Evaluating a Fourier Transform Integral

[wxstall]

Evaluating a "Fourier Transform" Integral

Homework Statement

Evaluate

I = ∫[0,∞] e^-ktw2 cos(wx) dw

in the following way: Determine ∂I/∂x, then integrate by parts.

Homework Equations

Possibly?

The Attempt at a Solution

Since integral limits do not depend on x, the partial with respect to x should simply be:

I = ∫[0,∞] e^-ktw2 cos(wx) (-w) dw

The integration by parts poses the main problem. I have done a change of variables allowing z = w², although it seems I will have a recursion issue with an extra integral that is unable to be evaluated after each integration by parts.

For integration by parts, I previously let u = sin(x√z) and dv = e^-ktzdz but this doesn't seem to lead anywhere good.

I considered using Euler's formula to replace the cosine but this seems to lead in the wrong direction also.

Any suggestions are appreciated. Thanks!

 

[X89codered89X]

I wish I had more time to help, but you can try doing the substitution of cosine as you suggested in 2). Maybe then try completing the square in the exponent?

Sorry if this isn't much help. t.

 

[jackmell]

2[/SUP], although it seems I will have a recursion issue with an extra integral that is unable to be evaluated after each integration by parts.
Thanks!

You should not get an endless recursion. If:

I(x)=\int_0^{\infty}e^{-ktw^2} \cos(wx)dw
then:

\frac{dI}{dx}=-\int_0^{\infty} w e^{-ktw^2} sin(wx)dw

now, letting u=\sin(wx) and dv=we^{-ktw^2} I get:

\frac{dI}{dx}=\frac{sin(wx)}{2kt}e^{-ktw^2}-\int_0^{\infty} \frac{1}{2kt} w \cos(wx) e^{-ktw^2}
or:

\frac{dI}{dx}=\left(\frac{e^{ktw^2}}{2kt}\right) \sin(wx)-\frac{w}{2kt} I

so that just looks like:

\frac{dI}{dx}=a \sin(wx)-b I

Now, I did this quick and may have some arithemetic errors but I believe that's the general idea. Need to solve the DE for I(x) but I'm not too clear about what to do about the constant of integration or really sure about the method but need to try and see what happens ok?

 

[wxstall]

I have made it to:

∂I/∂x = -(e^-ktw2/2kt) sin(wx) + (x/2kt)I

Solving for I gives:

I = (2kt/x) ∂I/∂x + -(e^-ktw2/x) sin(wx)

Does this need to be solved further? I have done as the problem instructed, but is it acceptable to leave the expression in terms of ∂I/∂x?

 

[jackmell]

Dang it. I messed up in my first post. Didn't apply the limits to the partial integration and some other things.

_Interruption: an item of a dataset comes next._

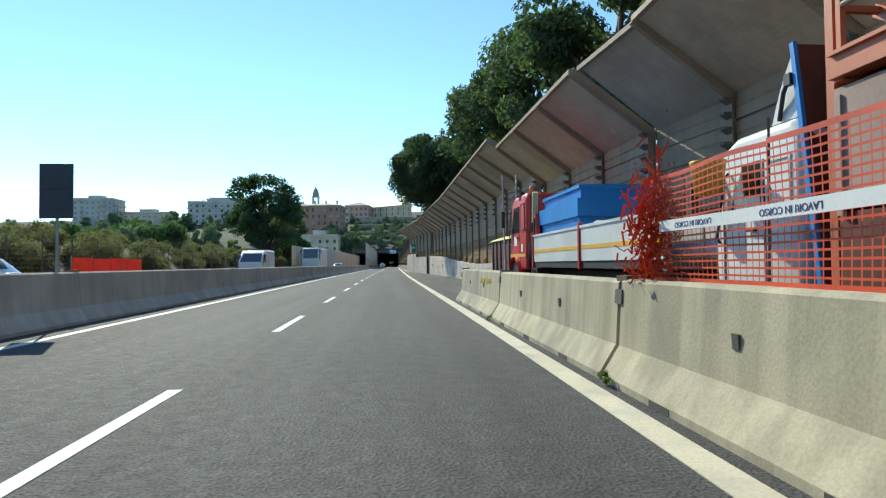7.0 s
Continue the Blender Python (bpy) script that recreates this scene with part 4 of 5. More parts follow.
# ---- the works site ----
# Red-brown darkened for shade on the trucks' skirts and bulkhead; also the rusty floor.
RUST_SHADE = material("shaded_rusty_steel", (0.1, 0.035, 0.02), 0.8, 0, 1.5, 0.2, 25, 0.1, 0.1, (0.16, 0.05, 0.03), 1.4, 0.4)
ORANGE = material("orange_machine_paint", (0.5, 0.15, 0.065), 0.5, 0, 1.5, 0.12, 25, 0.06, 0.05, (0.45, 0.13, 0.06), 1.2, 0.4)
WHITE_PAINT = material("white_vehicle_paint", (0.75, 0.75, 0.72), 0.35, 0, 1.0, 0.05, 20, 0.03, 0.0, (0.62, 0.61, 0.57), 0.8, 0.3)
RED_PAINT = material("faded_red_vehicle_paint", (0.6, 0.05, 0.035), 0.4, 0, 1.0, 0.1, 20, 0.04, 0.0, (0.4, 0.04, 0.035), 0.9, 0.4)
BLUE_PLASTIC = material("blue_plastic", (0.02, 0.22, 0.62), 0.45, 0, 1.0, 0.1, 20, 0.04, 0.0)
BLACK_RUBBER = material("black_rubber", (0.02, 0.02, 0.02), 0.85, 0, 3, 0.1, 40, 0.1, 0.1)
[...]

Ok, no, that's not good enough what you're doing. Not good at all. First, we need to get the correct DE, then we have to ACTUALLY solve the DE for the funtion I(x).

I looked at it again and it seems we have to integrate by parts twice to cycle back to the cosine integral, THEN get the DE, then solve it.

I should have been more careful above. Sorry. Kinda' busy. Will try to look at it again. Really nice problem. :)

 

[wxstall]

That's what I was wondering :)

So from here:

∂I/∂x = -(e-ktw2/2kt) sin(wx) + (x/2kt)I

Evaluating the first term at the limits [0,∞] will give 0. For infinity, the negative exponential becomes 0, and at 0, sin(0)=0. So we should just be left with

∂I/∂x = (x/2kt)I

correct?

From there, simple separation of variables could be used.

Then again, maybe I'm going even further off the path...

 

[wxstall]

Thought I would also share that the Mathematica Online Integrator comes up with this disaster of a solution:

http://integrals.wolfram.com/index.jsp?expr=Exp[-kt(x^2)]*x*Sin[ax]&random=false

 

[jackmell]

That's what I was wondering :)

So from here:

∂I/∂x = -(e-ktw2/2kt) sin(wx) + (x/2kt)I

Evaluating the first term at the limits [0,∞] will give 0. For infinity, the negative exponential becomes 0, and at 0, sin(0)=0. So we should just be left with

∂I/∂x = (x/2kt)I

correct?

Yes, that's correct. Sorry if I caused problems. I went over it carefully and got the correct answer as well.